MILLWALL first team coach Tim Breacker will be hoping to experience a very different post-match feeling from the last time the two rivals met when the Lions host Charlton on Saturday.

Breacker was then Valley boss Phil Parkinson’s assistant as Charlton crashed to a heavy 4-0 defeat at the hands of neighbours Millwall in March 2010.

It was the Lions who ended up winning promotion at the end of the season and Breacker was sacked along with Parkinson shortly after the Addicks were taken over in January 2011.

But now he is firmly in the Millwall camp following his appointment by Kenny Jackett as first team coach at The Den and takes on his old club for the first time since his dismissal when the Addicks make the short trip to SE16 on Saturday.

Breacker told News Shopper: “I’m looking forward to it.

“There have been a lot of changes since I was there.

“Johnnie Jackson is someone we signed, other than that there aren’t many others there I know.

“I’m not surprised they’ve had so many changes because I knew the situation at the club when I went there and even before I joined there was talk about them selling it and they weren’t going to invest any more money.

“It was all about cutting the cloth so for a lot of the time we were sort of begging, stealing and borrowing players and trying to move other ones on.

“We moved on a lot of players and brought some money in so when there was eventually a takeover we knew it was very lean without any baggage or players who weren’t wanted on long contracts or on too much money for the division.

“It was right for that sort of thing to be taken over and added to.

“For most of the time we were there it was meetings about cutting rather than improving and bringing people in, so it would have been nice to see that job through.

“I really enjoyed my time there. Sometimes there was quite a lot of adversity, not just on the playing side but also with the staff at the club, who were really good people, and a lot of them lost their jobs.

News Shopper: Phil Parkinson and Tim Breacker during their time in charge at The Valley

“It was quite a difficult time but one I look back on in a funny way as being a period I enjoyed because we felt the division was very tough the year Millwall got promoted.

“With Norwich, Leeds and Huddersfield also up there it was very tough.

“The next year we were still up there and in the fight even though we had cut again.”

He added: “The new owners obviously had their own people they wanted to bring in and had their way they wanted to do it, so fair enough.

“I was disappointed but in some ways I realised for the sake of the club it had to be done and that is the way it is.

“In some ways we helped because we were still competitive and up near the top of the league it helps to sell it.

“We did the job we were asked to do and so be it.”

Parkinson is also back in work as the manager of League Two promotion hopefuls Bradford City and Braecker revealed there is no bad feeling from the former Valley boss about his abrupt departure following the takeover.

“I do speak to him,” the Millwall coach explained.

“Our families know each other and although I can’t speak for him I don’t think he is in any way particularly bitter about it, he just knows that is the way it was.

“When he took me in there he told me how it was and you get on with it.

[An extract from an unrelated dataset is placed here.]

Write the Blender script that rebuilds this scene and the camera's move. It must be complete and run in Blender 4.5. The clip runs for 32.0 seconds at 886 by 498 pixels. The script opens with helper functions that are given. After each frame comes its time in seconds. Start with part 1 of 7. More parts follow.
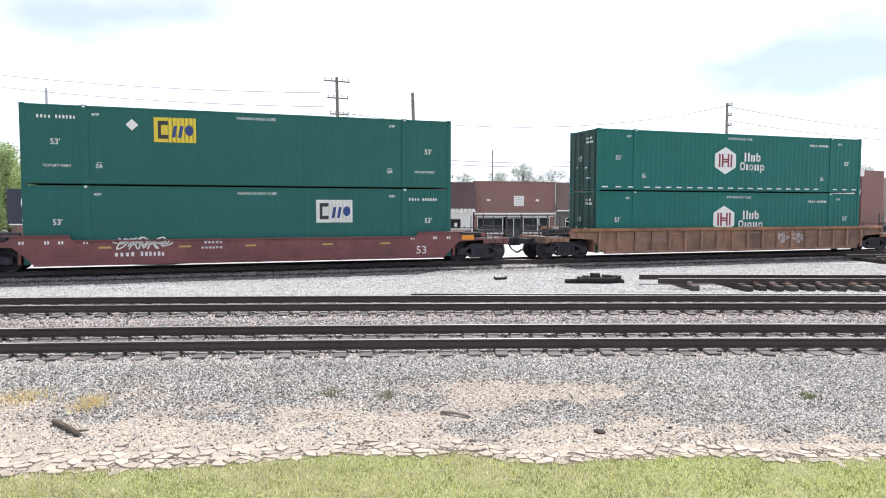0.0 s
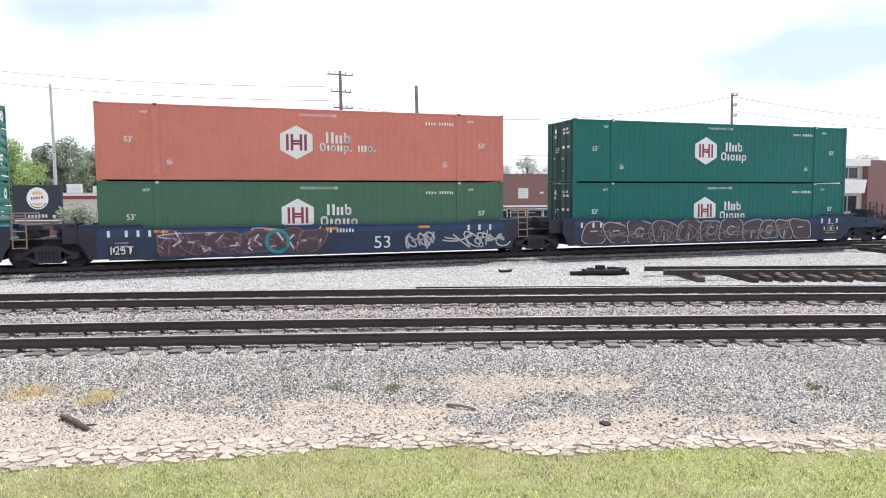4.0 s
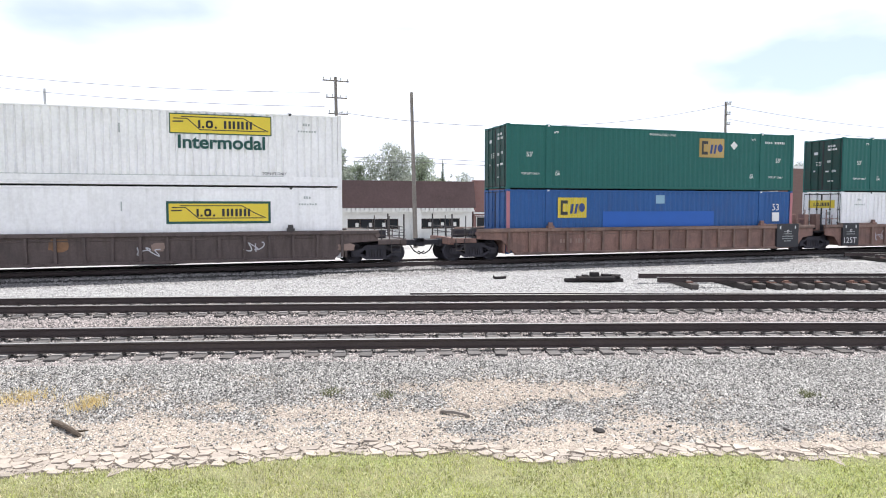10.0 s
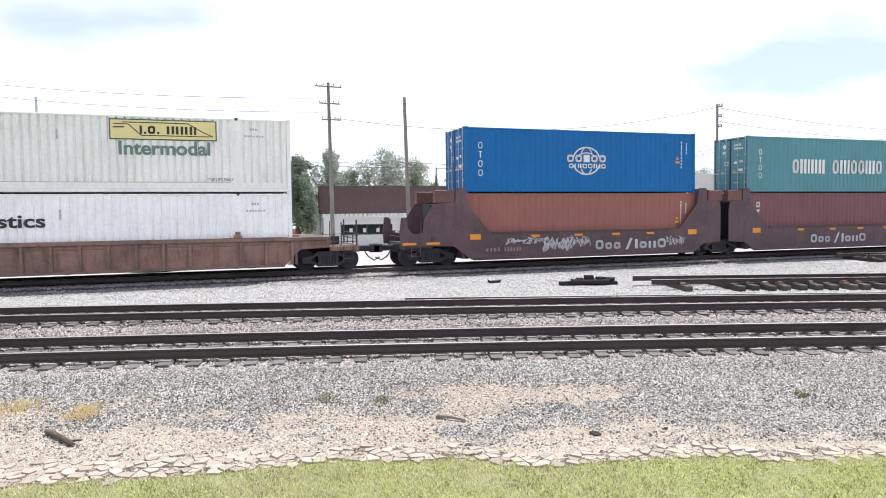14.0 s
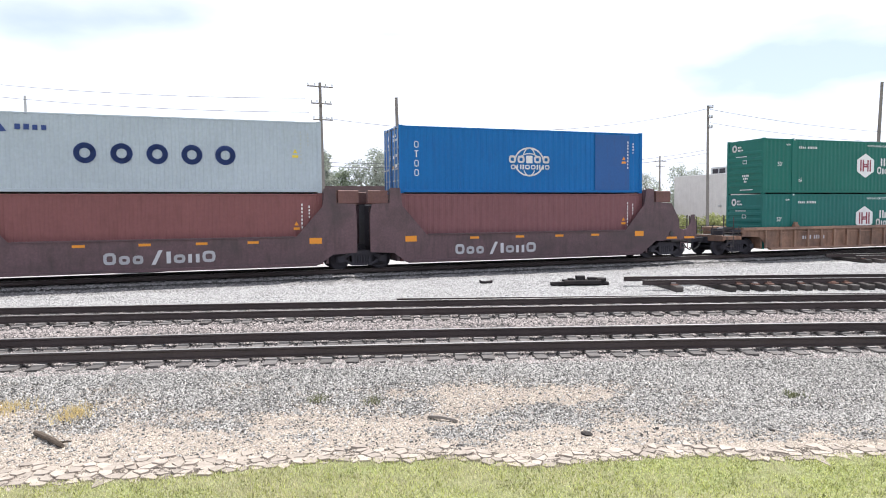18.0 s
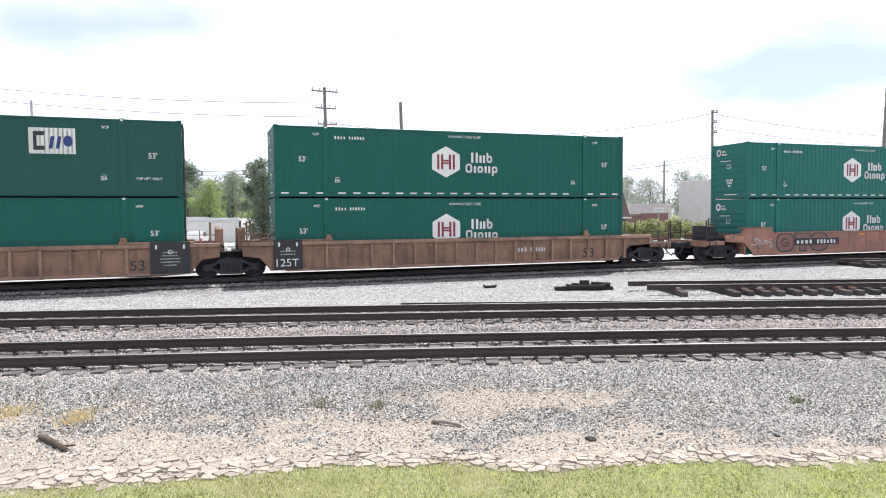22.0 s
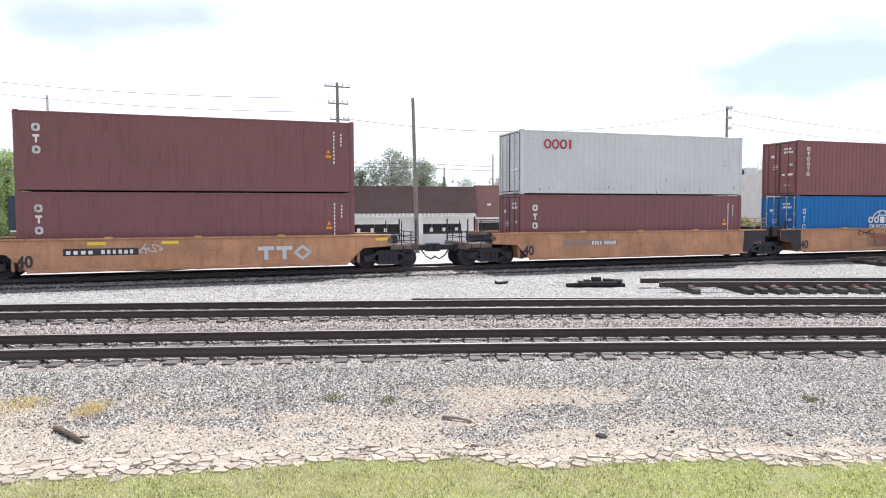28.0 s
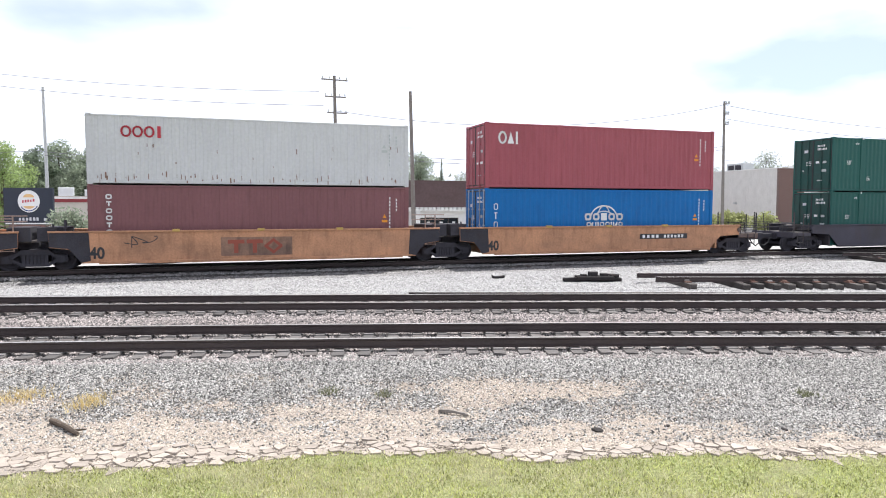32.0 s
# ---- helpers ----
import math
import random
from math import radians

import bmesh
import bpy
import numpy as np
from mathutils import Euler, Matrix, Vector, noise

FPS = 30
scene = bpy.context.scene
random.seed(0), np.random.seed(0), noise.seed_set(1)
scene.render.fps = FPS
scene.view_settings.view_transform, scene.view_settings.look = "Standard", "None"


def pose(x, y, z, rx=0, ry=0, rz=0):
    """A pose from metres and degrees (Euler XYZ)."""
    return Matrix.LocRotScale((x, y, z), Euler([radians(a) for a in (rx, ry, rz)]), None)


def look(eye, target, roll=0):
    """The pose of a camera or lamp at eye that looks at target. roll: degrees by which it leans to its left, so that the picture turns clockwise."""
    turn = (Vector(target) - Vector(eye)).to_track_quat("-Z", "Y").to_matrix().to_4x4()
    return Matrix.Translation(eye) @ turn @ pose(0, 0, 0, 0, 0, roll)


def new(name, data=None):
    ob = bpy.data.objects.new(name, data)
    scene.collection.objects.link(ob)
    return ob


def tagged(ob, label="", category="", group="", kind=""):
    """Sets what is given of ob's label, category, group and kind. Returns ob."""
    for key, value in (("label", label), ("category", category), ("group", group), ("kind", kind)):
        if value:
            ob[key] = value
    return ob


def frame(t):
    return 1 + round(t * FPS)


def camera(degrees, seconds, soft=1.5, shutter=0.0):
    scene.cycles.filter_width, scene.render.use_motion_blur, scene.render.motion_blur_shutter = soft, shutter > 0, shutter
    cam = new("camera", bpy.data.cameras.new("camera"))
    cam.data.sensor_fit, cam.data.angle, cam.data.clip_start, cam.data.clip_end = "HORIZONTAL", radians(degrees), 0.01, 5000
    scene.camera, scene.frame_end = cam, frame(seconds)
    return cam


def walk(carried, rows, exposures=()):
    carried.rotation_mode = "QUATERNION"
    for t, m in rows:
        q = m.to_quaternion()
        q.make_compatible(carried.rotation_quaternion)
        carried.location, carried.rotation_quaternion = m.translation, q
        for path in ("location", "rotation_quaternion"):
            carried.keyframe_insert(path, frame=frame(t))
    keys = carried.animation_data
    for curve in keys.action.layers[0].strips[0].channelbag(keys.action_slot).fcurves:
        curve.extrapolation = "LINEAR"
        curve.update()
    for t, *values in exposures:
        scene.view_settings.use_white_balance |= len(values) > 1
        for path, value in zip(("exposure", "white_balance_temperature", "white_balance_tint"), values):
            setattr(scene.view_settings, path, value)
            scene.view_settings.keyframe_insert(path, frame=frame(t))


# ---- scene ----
# The camera stands still on the grass and turns a little; the train runs past.
TRACK_TURN = 18.713           # degrees between the train's track and the x axis
TRACK_AWAY = 29.098           # metres from the camera's foot to the track's centre line
cam = camera(66.0, 32.0, soft=1.05)
TURNS = [(0.0, -3.55, -0.12, 0.17), (0.5, -3.59, -0.06, 0.55), (1.0, -3.59, -0.07, 0.43), (1.5, -3.85, -0.11, 0.37), (2.0, -3.83, 0.0, 0.28), (2.5, -3.82, -0.03, 0.12), (3.0, -3.93, 0.15, 0.32), (3.5, -4.14, 0.32, 0.69), (4.5, -4.12, 0.25, 0.2), (5.5, -4.06, 0.16, -0.21), (6.0, -3.95, 0.16, -0.06), (6.5, -3.99, 0.13, 0.13), (7.0, -3.89, 0.01, 0.02), (7.5, -3.58, -0.06, -0.07), (8.0, -3.5, 0.01, 0.33), (8.5, -3.41, 0.07, 0.21), (9.0, -3.6, -0.1, 0.0), (9.5, -3.64, -0.09, 0.39), (10.0, -3.6, 0.02, 0.09), (10.5, -3.55, 0.04, -0.06), (11.0, -3.47, 0.08, 0.15), (11.5, -3.59, 0.47, 0.61), (12.0, -3.61, 0.72, 0.44), (12.5, -3.49, 0.48, 0.08), (13.0, -3.43, 0.5, 0.1), (13.5, -3.4, 0.6, -0.32), (14.0, -3.22, 0.58, -0.42), (14.5, -3.19, 0.57, -0.42), (15.0, -3.2, 0.54, -0.69), (15.5, -3.18, 0.61, -0.61), (16.5, -3.13, 0.52, -0.73), (17.5, -3.09, 0.42, -0.85), (18.0, -3.19, 0.49, -1.1), (18.5, -3.04, 0.51, -1.38), (19.0, -3.03, 0.5, -1.18), (19.5, -2.93, 0.6, -1.52), (20.0, -2.66, 0.34, -1.39), (20.5, -2.54, 0.3, -1.22), (21.0, -2.74, 0.26, -1.06), (21.5, -2.74, 0.32, -1.15), (22.0, -2.81, 0.43, -0.76), (22.5, -3.21, 0.46, -0.64), (23.0, -3.18, 0.54, -0.94), (23.5, -3.39, 0.69, -0.96), (24.0, -3.11, 0.43, -1.11), (24.5, -2.97, 0.48, -1.14), (25.0, -2.98, 0.43, -1.34), (25.5, -3.1, 0.03, -1.23), (26.5, -3.22, -0.05, -0.7), (27.5, -3.31, -0.1, -0.16), (28.0, -3.16, 0.15, 0.22), (28.5, -3.14, 0.08, 0.24), (29.0, -3.33, 0.07, 0.22), (29.5, -3.6, 0.1, 0.24), (30.0, -3.53, -0.12, -0.02), (30.5, -4.09, -0.04, 0.32), (31.0, -4.09, -0.51, 0.31), (31.5, -3.97, 0.02, -0.06), (32.0, -3.66, -0.08, -0.02)]
walk(cam, [(t, pose(0, 0, 2.4, 90 + p, r, y)) for t, p, r, y in TURNS])
scene.view_settings.exposure = 1.08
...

“That’s the case at a lot of clubs, you never know behind the scenes everything which is going on.

“When a club is like that where they are trying to cut things then obviously it comes through to the players and it can be quite difficult to keep it going.

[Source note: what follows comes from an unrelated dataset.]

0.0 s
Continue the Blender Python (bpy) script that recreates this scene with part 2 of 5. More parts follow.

“From Phil’s point of view he would have like to have seen it through.

“It was a great club, really nice people there and now the infrastructure is there to take it forward, which they’ve done.”

But Breacker’s recollections of that 4-0 hiding Charlton suffered at The Den were not so positive.

He said: “There was a very good atmosphere at the ground.

“Obviously it didn’t go the way I wanted at the time but it was quite a good lesson for some of our boys on the day in terms of just how competitive the division was at the time.

“As much as anything one of our messages after the game to our players was how much Millwall were up for the game and how much they wanted it and it proved.

“Steve Morison was on fire at the time and we couldn’t handle him.

“Millwall were worthy winners on the day and it is quite hard to take, especially in derbies, so they aren’t nice memories for myself.

“But I’m sure the Millwall supporters would have really enjoyed it.”

News Shopper: Breacker is now the first team coach at The Den. PICTURE BY EDMUND BOYDEN.

Breacker added: “The game against Leeds was almost like a derby game with the atmosphere and the history between the clubs.

“I think it will be another big derby game.

“Like every game in this division it will be another battle.

“You’ve just got to hang in there and hopefully take your chances when they come along.

“There is no let up at all in the Championship, it is a very tough league and it makes it quite entertaining. “All of the players realise there are no easy games.

“If you take your foot off the pedal for any given time then you can’t compete in a division like this, you would be extremely lucky to get away with it.

“You’ve got to be full pelt every game and I’m sure it will be the same with the Charlton game.”